GIVEN DATA =
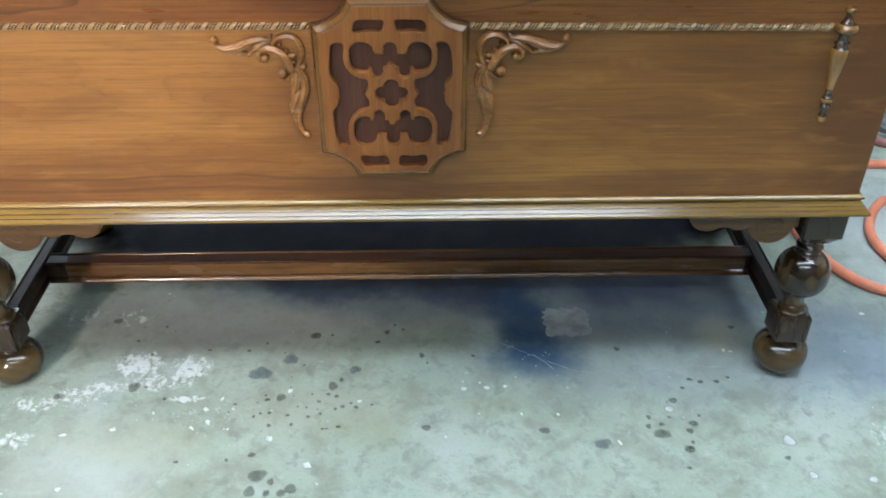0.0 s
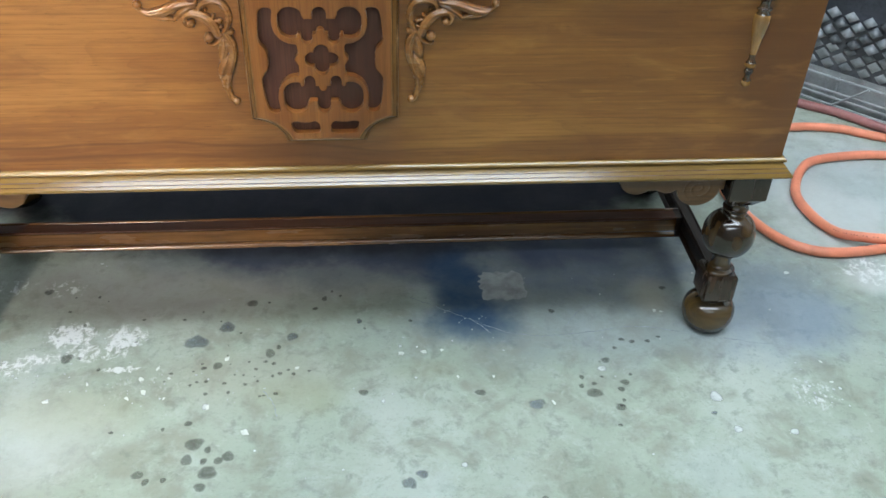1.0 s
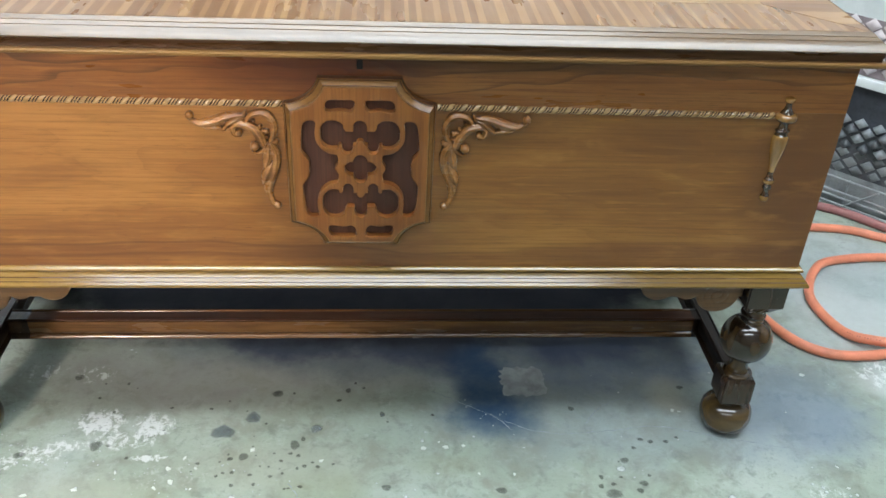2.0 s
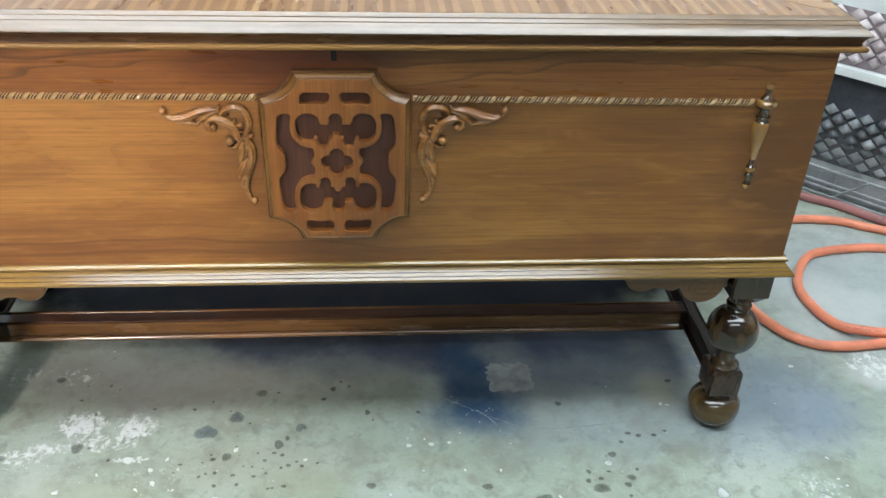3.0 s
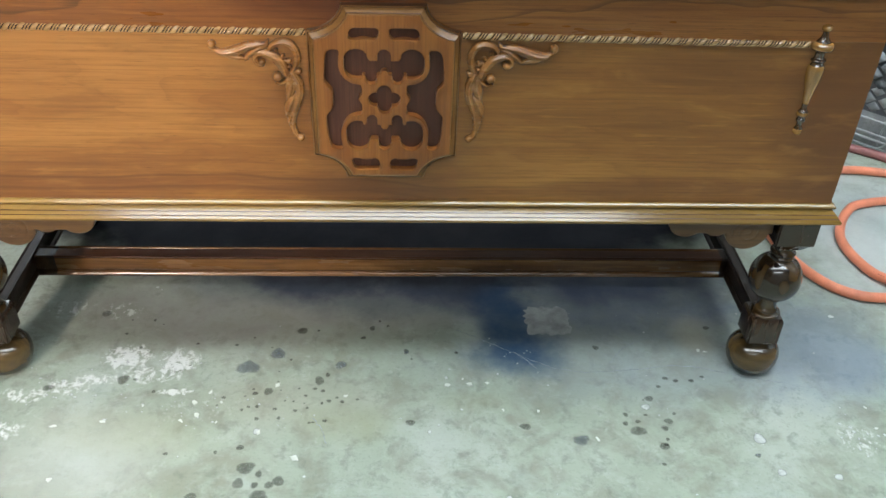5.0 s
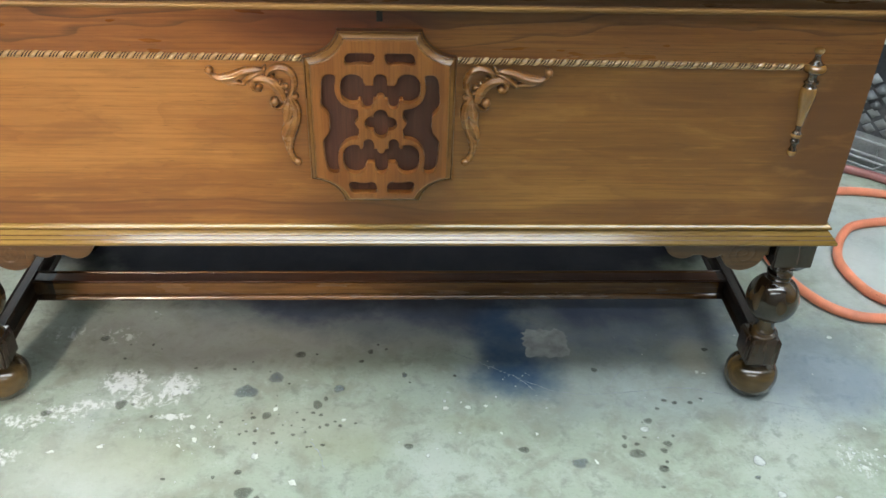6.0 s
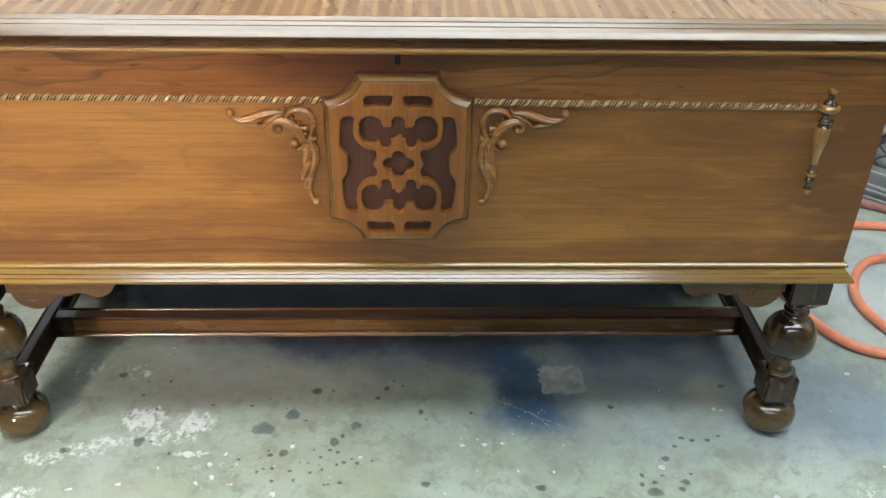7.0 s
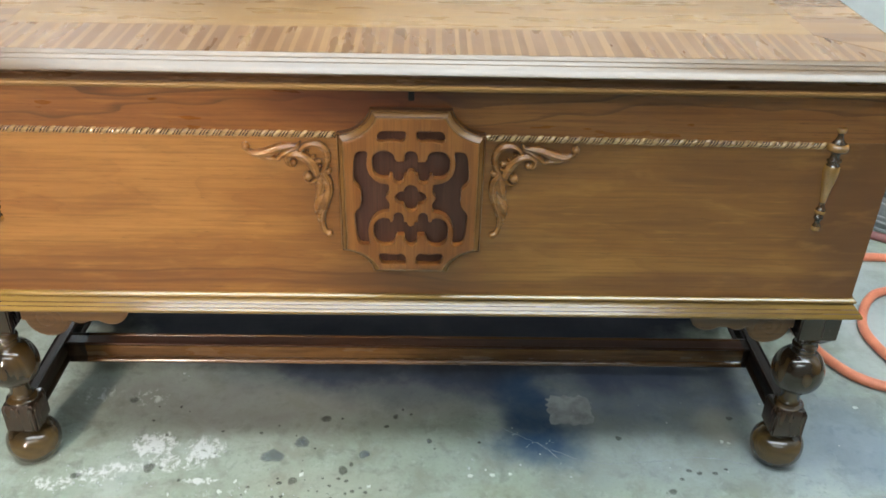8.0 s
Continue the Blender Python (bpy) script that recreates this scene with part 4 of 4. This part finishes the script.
# worn lettering printed along the hose, too faint to read
printed = bmesh.new()
bars = smooth_line([(0.8045, 0.2870, 0.0085), (0.8230, 0.2220, 0.0100), (0.8620, 0.1900, 0.0180), (0.9300, 0.1680, 0.0240)], 24)
for k in range(10, 58, 2):
    if k % 14 not in (2, 8):
        tube(printed, [Vector(bars[k + j]) + Vector((-0.0028, -0.0048, 0.0060)) for j in (0, 1)], 0.0012, 6)
part("printed_marking", printed, plain("faded_print", (0.50, 0.15, 0.09), 0.6, 0.3, 60.0), air_hose, "faint dark printed bars")
hose("dusty_hose", [(0.30, 1.26, 0.009), (0.62, 0.955, 0.009), (0.86, 0.738, 0.009), (0.945, 0.672, 0.009), (1.006, 0.631, 0.009), (1.066, 0.572, 0.009), (1.20, 0.440, 0.009), (1.50, 0.13, 0.009)], 0.009, M_RED, "dusty faded red hose along the filter wall")


# ---- the filter wall of the spray booth ----
wall_dir = Vector((0.705, -0.709, 0)).normalized()
booth = thing("filter_wall", "spray booth filter wall with wire grille and diamond filter pads", "wall", at=(0.982, 0.705, 0))
booth["kind"] = "structure"
booth.rotation_euler = (0, 0, math.atan2(wall_dir.y, wall_dir.x))
M_GREY = plain("grey_filter_pad", (0.300, 0.312, 0.315), 0.85, 0.35, 16.0, second=(0.14, 0.145, 0.15))
M_DARKPAD = plain("black_filter_pad", (0.048, 0.052, 0.064), 0.7, 0.6, 7.0)
M_CELL_BACK = plain("dark_filter_backing", (0.085, 0.089, 0.097), 0.7, 0.5, 14.0, second=(0.02, 0.02, 0.024))
M_ROSE = plain("shaded_pink_filter", (0.30, 0.24, 0.25), 0.85, 0.3, 20.0, second=(0.12, 0.10, 0.11))


def cell_material(name, dark, pale, rough):
    """Filter paper, some cells far sootier than others."""
    m, nt, bs = nodes_of(name)
    info, dirt = N(nt, "ObjectInfo"), noise_tex(nt, coords(nt, (1, 1, 1)), 60.0, 5, 0.7)
    fac = maths(nt, "ADD", maths(nt, "MULTIPLY", info.outputs["Random"], 0.6), maths(nt, "MULTIPLY", dirt, 0.55))
    nt.links.new(ramp(nt, fac, [(0.2, dark), (0.75, pale)]), bs.inputs["Base Color"])
    bs.inputs["Roughness"].default_value = rough
    bump(nt, bs, dirt, 0.0015, 0.8)
    return m


M_CELL = cell_material("grey_filter_cell", (0.100, 0.105, 0.110), (0.235, 0.245, 0.248), 0.6)
M_SHINY = cell_material("tarry_filter_cell", (0.030, 0.032, 0.038), (0.260, 0.272, 0.285), 0.25)
M_BLUSH = cell_material("pale_filter_cell", (0.36, 0.29, 0.30), (0.70, 0.62, 0.62), 0.8)
M_WIRE = plain("grey_painted_wire", (0.30, 0.315, 0.32), 0.5, 0.3, 25.0)
M_WHITE = plain("white_metal_rail", (0.74, 0.76, 0.75), 0.45, 0.08, 12.0)
S0, S1 = -1.7, 2.3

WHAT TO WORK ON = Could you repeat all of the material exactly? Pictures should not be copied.

ANSWER BELOW =
0.0 s
1.0 s
2.0 s
3.0 s
5.0 s
6.0 s
7.0 s
8.0 s
Continue the Blender Python (bpy) script that recreates this scene with part 4 of 4. This part finishes the script.
# worn lettering printed along the hose, too faint to read
printed = bmesh.new()
bars = smooth_line([(0.8045, 0.2870, 0.0085), (0.8230, 0.2220, 0.0100), (0.8620, 0.1900, 0.0180), (0.9300, 0.1680, 0.0240)], 24)
for k in range(10, 58, 2):
    if k % 14 not in (2, 8):
        tube(printed, [Vector(bars[k + j]) + Vector((-0.0028, -0.0048, 0.0060)) for j in (0, 1)], 0.0012, 6)
part("printed_marking", printed, plain("faded_print", (0.50, 0.15, 0.09), 0.6, 0.3, 60.0), air_hose, "faint dark printed bars")
hose("dusty_hose", [(0.30, 1.26, 0.009), (0.62, 0.955, 0.009), (0.86, 0.738, 0.009), (0.945, 0.672, 0.009), (1.006, 0.631, 0.009), (1.066, 0.572, 0.009), (1.20, 0.440, 0.009), (1.50, 0.13, 0.009)], 0.009, M_RED, "dusty faded red hose along the filter wall")


# ---- the filter wall of the spray booth ----
wall_dir = Vector((0.705, -0.709, 0)).normalized()
booth = thing("filter_wall", "spray booth filter wall with wire grille and diamond filter pads", "wall", at=(0.982, 0.705, 0))
booth["kind"] = "structure"
booth.rotation_euler = (0, 0, math.atan2(wall_dir.y, wall_dir.x))
M_GREY = plain("grey_filter_pad", (0.300, 0.312, 0.315), 0.85, 0.35, 16.0, second=(0.14, 0.145, 0.15))
M_DARKPAD = plain("black_filter_pad", (0.048, 0.052, 0.064), 0.7, 0.6, 7.0)
M_CELL_BACK = plain("dark_filter_backing", (0.085, 0.089, 0.097), 0.7, 0.5, 14.0, second=(0.02, 0.02, 0.024))
M_ROSE = plain("shaded_pink_filter", (0.30, 0.24, 0.25), 0.85, 0.3, 20.0, second=(0.12, 0.10, 0.11))


def cell_material(name, dark, pale, rough):
    """Filter paper, some cells far sootier than others."""
    m, nt, bs = nodes_of(name)
    info, dirt = N(nt, "ObjectInfo"), noise_tex(nt, coords(nt, (1, 1, 1)), 60.0, 5, 0.7)
    fac = maths(nt, "ADD", maths(nt, "MULTIPLY", info.outputs["Random"], 0.6), maths(nt, "MULTIPLY", dirt, 0.55))
    nt.links.new(ramp(nt, fac, [(0.2, dark), (0.75, pale)]), bs.inputs["Base Color"])
    bs.inputs["Roughness"].default_value = rough
    bump(nt, bs, dirt, 0.0015, 0.8)
    return m


M_CELL = cell_material("grey_filter_cell", (0.100, 0.105, 0.110), (0.235, 0.245, 0.248), 0.6)
M_SHINY = cell_material("tarry_filter_cell", (0.030, 0.032, 0.038), (0.260, 0.272, 0.285), 0.25)
M_BLUSH = cell_material("pale_filter_cell", (0.36, 0.29, 0.30), (0.70, 0.62, 0.62), 0.8)
M_WIRE = plain("grey_painted_wire", (0.30, 0.315, 0.32), 0.5, 0.3, 25.0)
M_WHITE = plain("white_metal_rail", (0.74, 0.76, 0.75), 0.45, 0.08, 12.0)
S0, S1 = -1.7, 2.3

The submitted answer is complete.